Single by DVBBS and CMC$ featuring Gia Koka

from the EP Beautiful Disaster
- Released: November 18, 2016
- Genre: Indie pop, electropop, EDM
- Length: 3:16
- Label: B1
- Composers: Yael Nahar; Gia Koronowska; Alexandre van den Hoef; Christopher van den Hoef;
- Producers: CMC$; DVBBS;

DVBBS singles chronology
| "Ur on My Mind" (2016) | "Not Going Home" (2016) | "Without U" (2017) |

CMC$ singles chronology
| "Wish" (2015) | "Not Going Home" (2016) | "Won't Let You Go" (2017) |

Music video
- "Not Going Home" on YouTube

= Not Going Home =

2016 single by DVBBS & CMC$

"Not Going Home" is a song by Canadian electronic duo DVBBS and Dutch DJ and music producer CMC$, featuring vocals from Polish singer-songwriter Gia Koka.
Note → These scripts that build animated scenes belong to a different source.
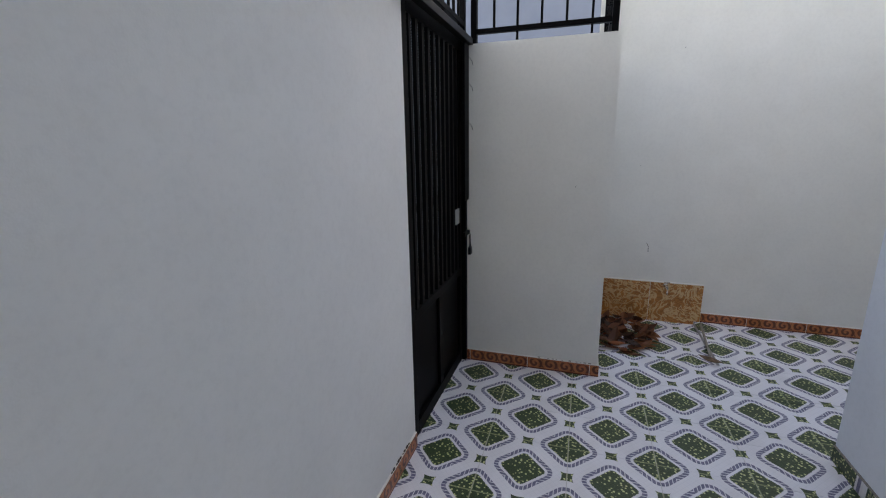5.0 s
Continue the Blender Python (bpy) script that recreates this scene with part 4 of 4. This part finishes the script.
skirting("baseboard_1", (LX + 0.011, AY), (GX0 - 0.002, AY), (0, -1), "brown scroll-patterned skirting tiles along the long wall", -1.01 - LX - 0.011 + 0.4)
skirting("baseboard_2", (LX, HY + 0.001), (LX, AY), (1, 0), "brown scroll-patterned skirting tiles on the end wall", 0.11)
skirting("baseboard_3", (BX, AY), (BX, BEND - 0.0105), (-1, 0), "brown scroll-patterned skirting tiles on the short wall", 0.44)
skirting("baseboard_4", (BX, BEND), (CX - 0.52, BEND), (0, -1), "brown scroll-patterned skirting tiles on the return wall", 0.2)
skirting("baseboard_5", (side_face(BEND - 0.848), BEND - 0.848), (side_face(DY), DY), (-1, 0), "brown scroll-patterned skirting tiles on the side wall", 0.33)
skirting("baseboard_6", (EX, DY), (side_face(DY) - 0.011, DY), (0, 1), "brown scroll-patterned skirting tiles on the end wall", 0.46)
skirting("baseboard_7", (-0.51, HY), (EX, HY), (0, 1), "skirting cut from patterned floor tiles along the house", 0.3, M_FLOOR, 0.07)

structure("floor", M_JOINT, [(LX - 0.15, EX, HY - 0.13, AY + 0.15, -0.1, -0.004), (EX, SX, DY - 0.16, AY + 0.15, -0.1, -0.004), (SX, CX + 0.16, DY - 0.16, SY, -0.1, -0.004), (SX, CX + 0.16, SY, AY + 0.15, -0.1, -0.032)],
          "white ceramic yard floor tiles with green and blue mosaic medallions", "floor")
floor = bpy.data.objects["floor"]
tile_meshes = {}


def floor_tile(i, j, x0, x1, y0, y1, drop=0.0):
    cx, cy = 0.4 * i, 0.4 * j
    key = tuple(round(v, 4) for v in (x0 - cx, x1 - cx, y0 - cy, y1 - cy))
    if key not in tile_meshes:
        bm = bmesh.new()
        add_box(bm, key[0] + 0.0011, key[1] - 0.0011, key[2] + 0.0011, key[3] - 0.0011, -0.006, 0.0)
        top = [e for e in bm.edges if all(v.co.z > -0.001 for v in e.verts)]
        bmesh.ops.bevel(bm, geom=top, offset=0.0012, segments=1, affect="EDGES")
        tile_meshes[key] = mesh_from("tile", bm, M_FLOOR)
    ob = new("tile", tile_meshes[key])
    ob.parent = floor
    ob.location = (cx, cy, 0.0006 * math.sin(i * 3.1 + j * 1.7) - 0.0006 - drop)


for i in range(-6, 11):
    for j in range(-10, 2):
        x0, x1, y0, y1 = 0.4 * i - 0.2, 0.4 * i + 0.2, 0.4 * j - 0.2, 0.4 * j + 0.2
        for rx0, rx1, ry0, ry1, drop in ((LX, EX, HY, AY + 0.14, 0.0), (EX, BX + 0.0001, DY, AY + 0.14, 0.0), (BX, SX, DY, BEND, 0.0), (SX, CX, DY, SY, 0.0), (SX, CX, SY, BEND, 0.028)):
            u0, u1, v0, v1 = max(x0, rx0), min(x1, rx1), max(y0, ry0), min(y1, ry1)
            if u1 - u0 > 0.012 and v1 - v0 > 0.012:
                floor_tile(i, j, u0, u1, v0, v1, drop)
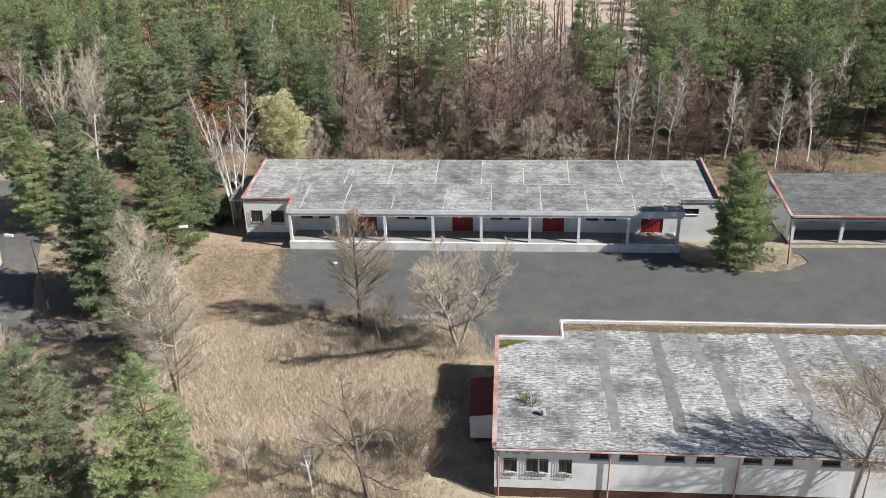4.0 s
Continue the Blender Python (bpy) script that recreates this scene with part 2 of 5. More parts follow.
    l.new(bump.outputs[0], bsdf.inputs["Normal"])
    return m


M_ROOF_A = felt("bleached_roof_felt", (0.11, 0.11, 0.11), (0.215, 0.215, 0.21), (0.50, 0.50, 0.485), "x", (0.34, 0.58), (0.42, 0.62), 0.95, 0.16)
M_ROOF_R = felt("dark_mossy_roof_felt", (0.075, 0.078, 0.078), (0.13, 0.135, 0.132), (0.30, 0.31, 0.305), "x", (0.40, 0.64), (0.46, 0.66), 0.95, 0.12)
M_ROOF_B = felt("flaking_roof_felt", (0.10, 0.10, 0.103), (0.20, 0.20, 0.20), (0.50, 0.505, 0.505), "x", (0.34, 0.56), (0.44, 0.55), 0.6, 0.0)
M_ROOF_D = felt("patchy_bluish_roof_felt", (0.11, 0.115, 0.12), (0.23, 0.24, 0.245), (0.50, 0.53, 0.54), "y", (0.32, 0.52), (0.40, 0.56), 1.0, 0.08)
M_ROOF_W = felt("dull_roof_felt", (0.115, 0.112, 0.11), (0.22, 0.215, 0.205), (0.42, 0.41, 0.395), "y", (0.36, 0.58), (0.43, 0.60), 1.0, 0.08)
M_ROOF_C = felt("dark_roof_felt", (0.085, 0.092, 0.102), (0.15, 0.158, 0.168), (0.42, 0.435, 0.45), "y", (0.42, 0.64), (0.47, 0.63), 1.0, 0.0)


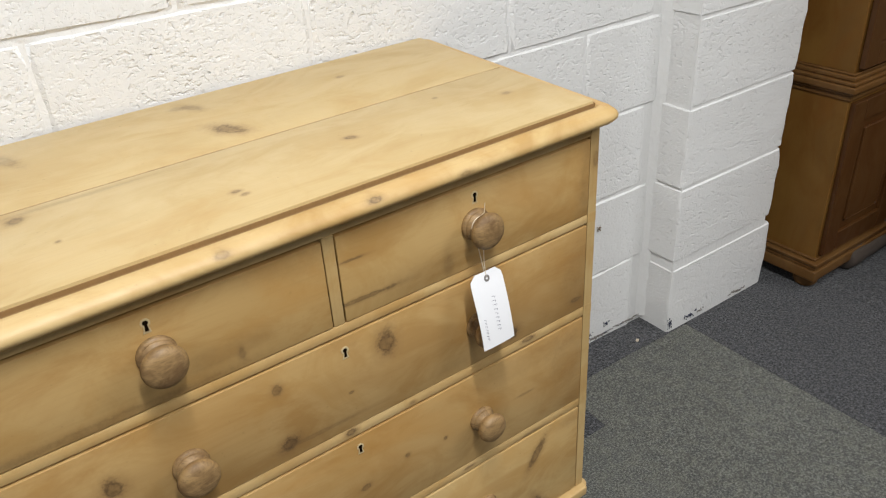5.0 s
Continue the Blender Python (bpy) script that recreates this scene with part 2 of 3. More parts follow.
M_NOSE_S = wood("pine_moulding_side", "y", (0.55, 0.38, 0.175), (0.44, 0.28, 0.11), [(-0.24, 0.982, 0.006, 0.005, 0, 0.8), (-0.07, 0.977, 0.004, 0.006, 0, 0.8), (-0.04, 0.977, 0.004, 0.006, 0, 0.7)], rough=0.5, facing="x")
M_KNOB = turned("turned_knob_wood", (0.305, 0.192, 0.080), (0.170, 0.098, 0.038), 0.54)
M_LEG = turned("turned_leg_pine", (0.46, 0.310, 0.128), (0.315, 0.195, 0.075), 0.40)
# back feet: knotty pine, with the shade they stand in darkening the colour
M_LEG_B = wood("turned_leg_pine_knotty_dim", "z", (0.36, 0.23, 0.092), (0.25, 0.15, 0.056), [(-0.113, 0.109, 0.013, 0.013, 0, 1.0)], rough=0.4, facing="x")
# unfinished pine, its colour darkened to deepen the shade beneath the chest
M_OLD_SHADE = wood("unfinished_pine_shaded", "x", (0.21, 0.13, 0.065), (0.13, 0.075, 0.035), rough=0.7)
M_CAB = wood("amber_pine", "z", (0.170, 0.083, 0.016), (0.070, 0.030, 0.005), [(-0.10, 0.366, 0.016, 0.022, 0, 0.8), (-0.16, 0.80, 0.010, 0.014, 0, 0.7), (-0.19, 0.30, 0.006, 0.04, 0, 0.4), (-0.07, 0.52, 0.006, 0.05, 0, 0.5), (-0.05, 1.02, 0.012, 0.015, 0, 0.7)], rough=0.5, facing="x")
M_CAB_X = wood("amber_pine_moulding", "x", (0.130, 0.066, 0.021), (0.075, 0.036, 0.011), rough=0.4)
# shaded amber pine: the front's lack of light is put into the colour
M_CAB_SHADE = wood("amber_pine_door_shaded", "z", (0.072, 0.030, 0.008), (0.040, 0.016, 0.005), rough=0.4)
for mat in (M_CAB, M_CAB_X, M_CAB_SHADE):
    mat.node_tree.nodes["Principled BSDF"].inputs["Specular IOR Level"].default_value = 0.22
M_TAN = wood("tan_pine", "x", (0.40, 0.26, 0.105), (0.32, 0.20, 0.075), rough=0.45)


def painted_block():
    n = Nodes("white_painted_block", 0.5)
    obj = n.vmath("ADD", n.coords(), n.math("MULTIPLY", n.rnd(), 11.0))
    flat = n.mapping(obj, scale=(0.86, 0.86, 1.0))
    lumps = n.noise(obj, 34, 3, 0.55, 0.2)
    pits = n.ramp(n.noise(flat, 112, 2, 0.5, 0.0), [(0.30, 0.0), (0.45, 1.0)])
    fine_pits = n.ramp(n.noise(flat, 215, 2, 0.5, 0.0), [(0.30, 0.0), (0.44, 1.0)])
    some = n.ramp(n.noise(obj, 7, 3, 0.6), [(0.36, 0.55), (0.58, 1.0)])
    grit = n.noise(obj, 300, 2, 0.5)
    holes = n.ramp(n.math("ADD", n.voronoi(obj, 13), n.math("MULTIPLY", grit, 0.06)), [(0.06, 0.0), (0.085, 1.0)])
    stain = n.noise(obj, 3.2, 4, 0.6, 0.3)
    sunk = n.math("ADD", n.math("SUBTRACT", pits, 1.0), n.math("MULTIPLY", n.math("SUBTRACT", fine_pits, 1.0), 0.55))
    height = n.math("ADD", n.math("MULTIPLY", n.math("MULTIPLY", sunk, some), 0.62), n.math("MULTIPLY", lumps, 0.9))
    height = n.math("ADD", n.math("ADD", height, n.math("MULTIPLY", grit, 0.10)), n.math("MULTIPLY", holes, 0.5))
    col = n.mix(n.ramp(stain, [(0.4, 0.0), (0.8, 0.5)]), (0.765, 0.762, 0.752), (0.68, 0.675, 0.66))
    col = n.mix(n.math("MULTIPLY", n.math("SUBTRACT", 1.0, holes), 0.25), col, (0.25, 0.23, 0.21))
    return n.finish(col, n.bump(height, 1.0, 0.0023), 0.45)


def painted_joint():
    n = Nodes("white_painted_mortar", 0.55)
    obj = n.coords()
    rough = n.noise(obj, 70, 3, 0.6, 0.3)
    col = n.mix(n.ramp(n.noise(obj, 4, 3), [(0.4, 0.0), (0.8, 0.6)]), (0.755, 0.752, 0.742), (0.65, 0.643, 0.63))
    return n.finish(col, n.bump(rough, 1.0, 0.0028), 0.5)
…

The song was written by Gia Koka, CMC$ and DVBBS, with production handled by the latter two. It was released to digital retailers on November 18, 2016, as the third single from DVBBS' third extended play, Beautiful Disaster.

==Background==
"'Not Going Home' is sort of an anthem, a reminder that we all have roots and we all come the same place. For some home is where the heart is and for others home is where the music is," DVBBS said.

==Music video==
The music video was released on March 14, 2017. The video shows DVBBS and Gia Koka walking around in Los Angeles, plastering "Not Going Home" stickers.

==Critical reception==
Markos Papadatos of Digital Journal wrote that the song "has a feel-good and liberating vibe to it, coupled with a catchy beat". Connor Jones of We Got This Covered wrote: "A mellow synth pluck kicks things off with a soothing chord progression alongside minimal beats, before the pace picks up in the drops with staccato bass stabs and upbeat rhythms. The song balances some catchy female vocal hooks courtesy of Gia Koka, layered over an uplifting dance backdrop."

==Charts==

===Weekly charts===

| Chart (2017) | Peak position |
|---|---|
| Belgium (Ultratip Bubbling Under Wallonia) | 38 |
| Canada (Canadian Hot 100) | 52 |
| Netherlands (Single Top 100) | 83 |
| US Hot Dance/Electronic Songs (Billboard) | 19 |

===Year-end charts===

| Chart (2017) | Position |
|---|---|
| US Hot Dance/Electronic Songs (Billboard) | 63 |

==Certifications==

| Region | Certification | Certified units/sales |
| Canada (Music Canada) | 2× Platinum | 160,000^{‡} |
^{‡} Sales+streaming figures based on certification alone.